The window of opportunity to administer tPA recently has been expanded from 3 hours to 4.5 hours. Guidelines state that "delays in evaluation and initiation of therapy should be avoided, because the opportunity for improvement is greater with earlier treatment."1 A recent analysis of pooled data from eight clinical trials showed significantly elevated mortality risk among patients who received tPA from 4.5-6 hours after stroke.2

"In a tPA-related claim, the legal retrospective will focus on time," says Vance. "It is advisable to document the timeline of your workup."

Vance says to note the time when the neurologist consult was called, when labs were drawn and results returned, when the patient was sent for and received CT imaging, all nursing interventions, and all physician orders and actions.

Gross notes that while some institutions wait for all laboratory results to come back before giving tPA, this is not his practice. "Unless I suspect an abnormality, I don't wait for the lab results—we just move on to tPA," he says. "The big emergency medicine policymakers generally suggest leaving it up to the individual institutions. However they make their protocols, that will be the standard they'll be held to."

Retain your ED's census records, trauma logs, and duty rosters.

"If a patient-plaintiff ever asks about staffing and acuity levels while questioning the speed of treatment of a particular patient, you will be prepared to respond," says Vance.

Obtain and document an accurate history as to the time of onset of symptoms, to determine if the therapeutic window is still available.

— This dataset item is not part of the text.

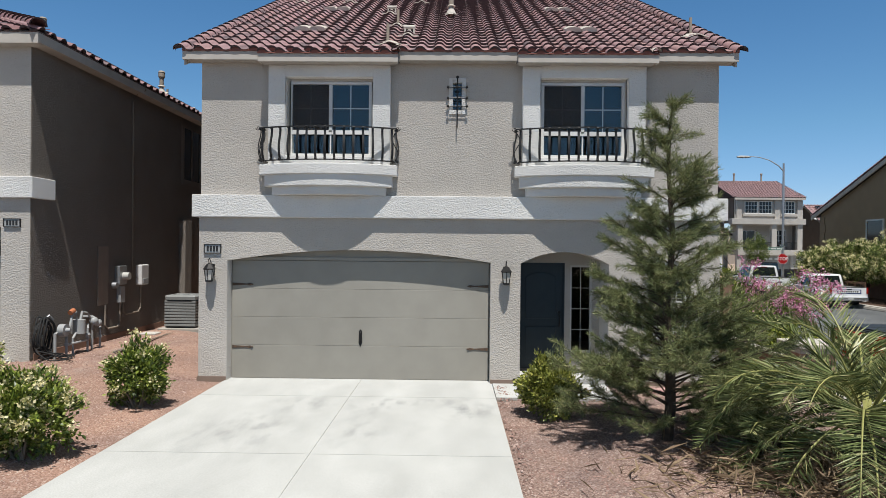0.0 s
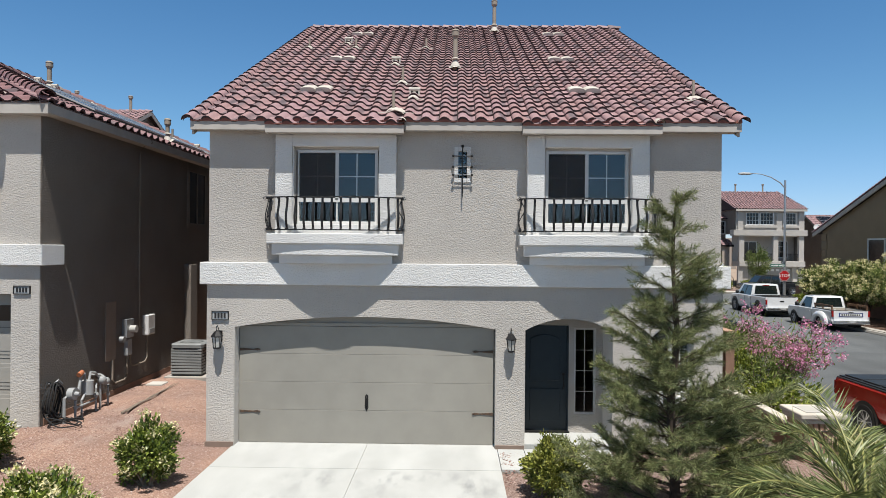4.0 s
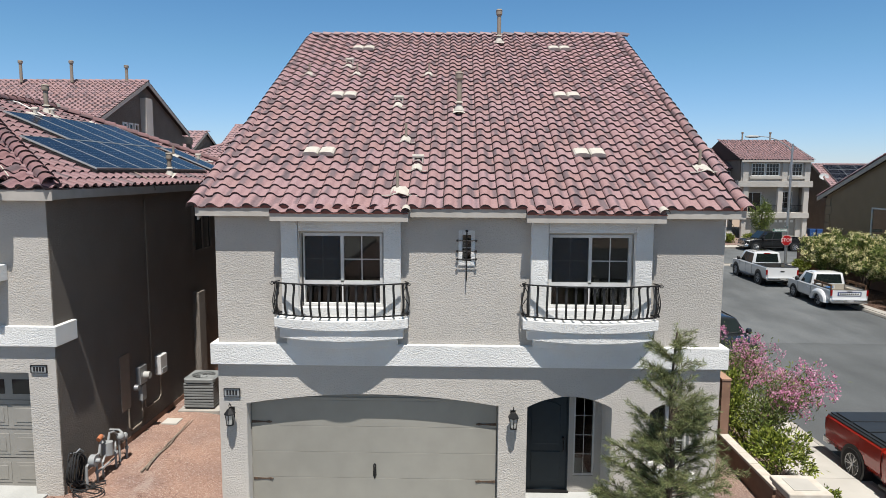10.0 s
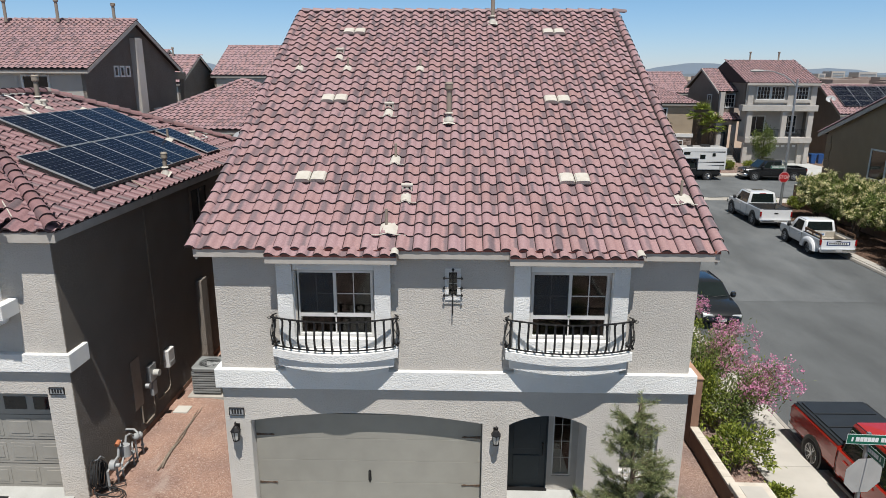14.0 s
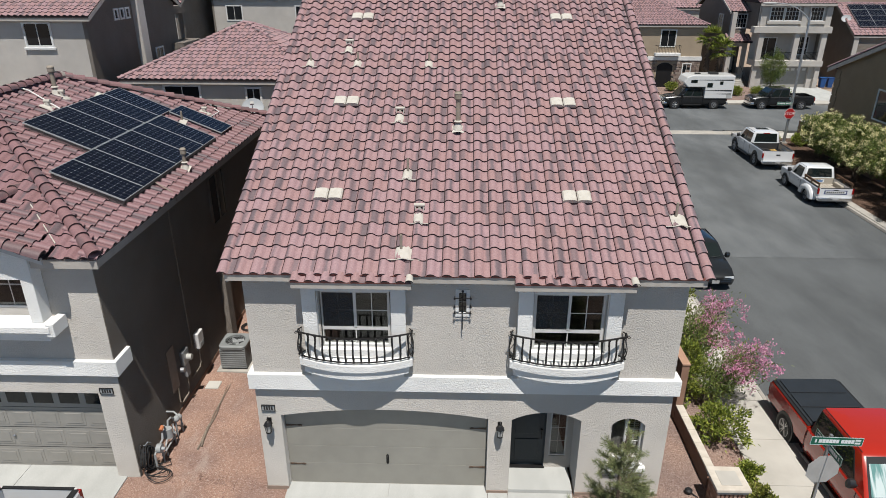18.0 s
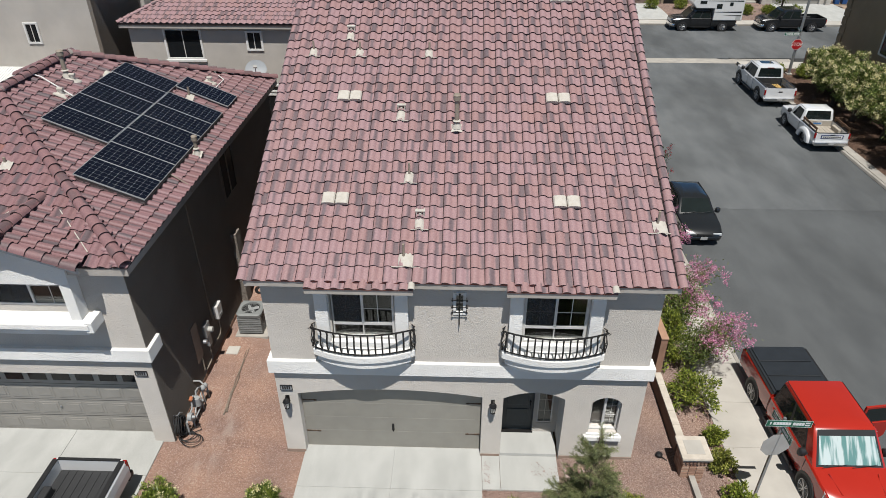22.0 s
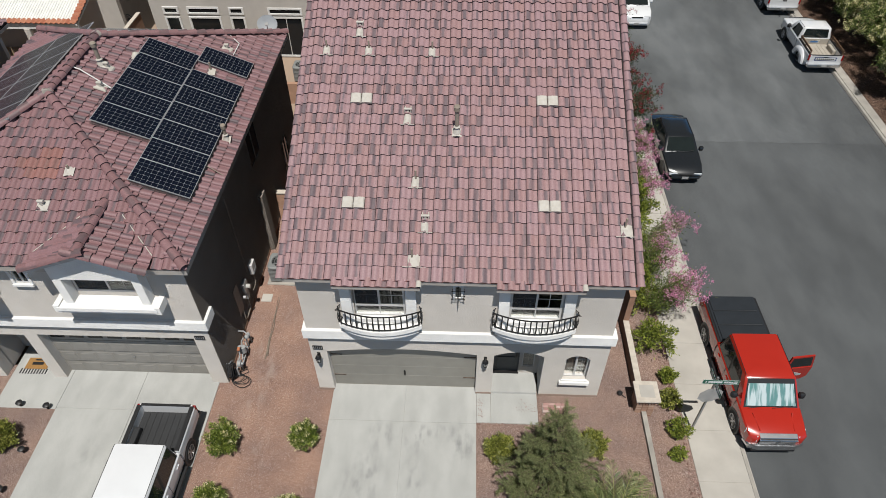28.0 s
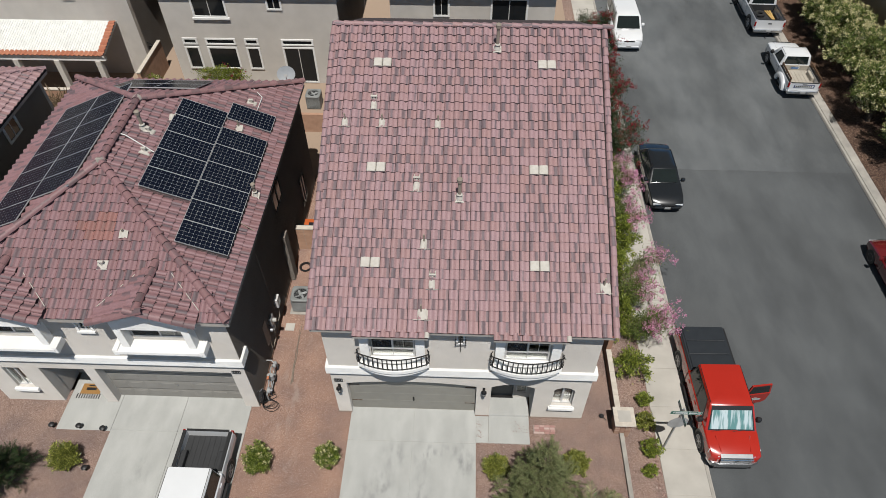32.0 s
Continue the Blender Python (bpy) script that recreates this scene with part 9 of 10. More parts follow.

A patient may tell you upon arrival at 3:00 p.m. that their symptoms began at noon, which is carefully documented in the chart. Minutes later, an ED staff member finds out from a family member that the patient's symptoms in fact began hours earlier, so tPA cannot be given. If the time of onset is not corrected in the chart, says Gross, you might later have a hard time defending your decision not to offer the drug.

"Seek out family members, knowledgeable witnesses, or a foreign language translator, as necessary, to get the most accurate and complete history and timeline of pertinent events," says Vance. These may include onset and progression of symptoms, recent head injuries, bleeding problems, bleeding ulcers, trauma, hypertension, and pregnancy.

Carefully document the patient's clinical course in the emergency department.

"If patients are improving, they often do not qualify for tPA," adds Vance.

However, this is not always the case. "Some folks will make the argument 'the symptoms are improving,' so tPA was not given, but that is kind of a vague point," says Gross. "If you have a patient who is rapidly improving, but still seems to park at a fairly high number, most of those folks we will continue to treat. If the patient still has a pretty bad deficit, I would proceed on giving it, and document exactly that."

References

1. del Zoppo GJ, et al. Expansion of the time window for treatment of acute ischemic stroke with intravenous tissue plasminogen activator. A science advisory from the American Heart Association/American Stroke Association. Stroke 2009;40:2945-2948.

2. Lees KR, et al. Time to treatment with intravenous alteplase and outcome in stroke: An updated pooled analysis of ECASS, ATLANTIS, NINDS, & EPITHET Trials. Lancet 2010;375:1695-1703.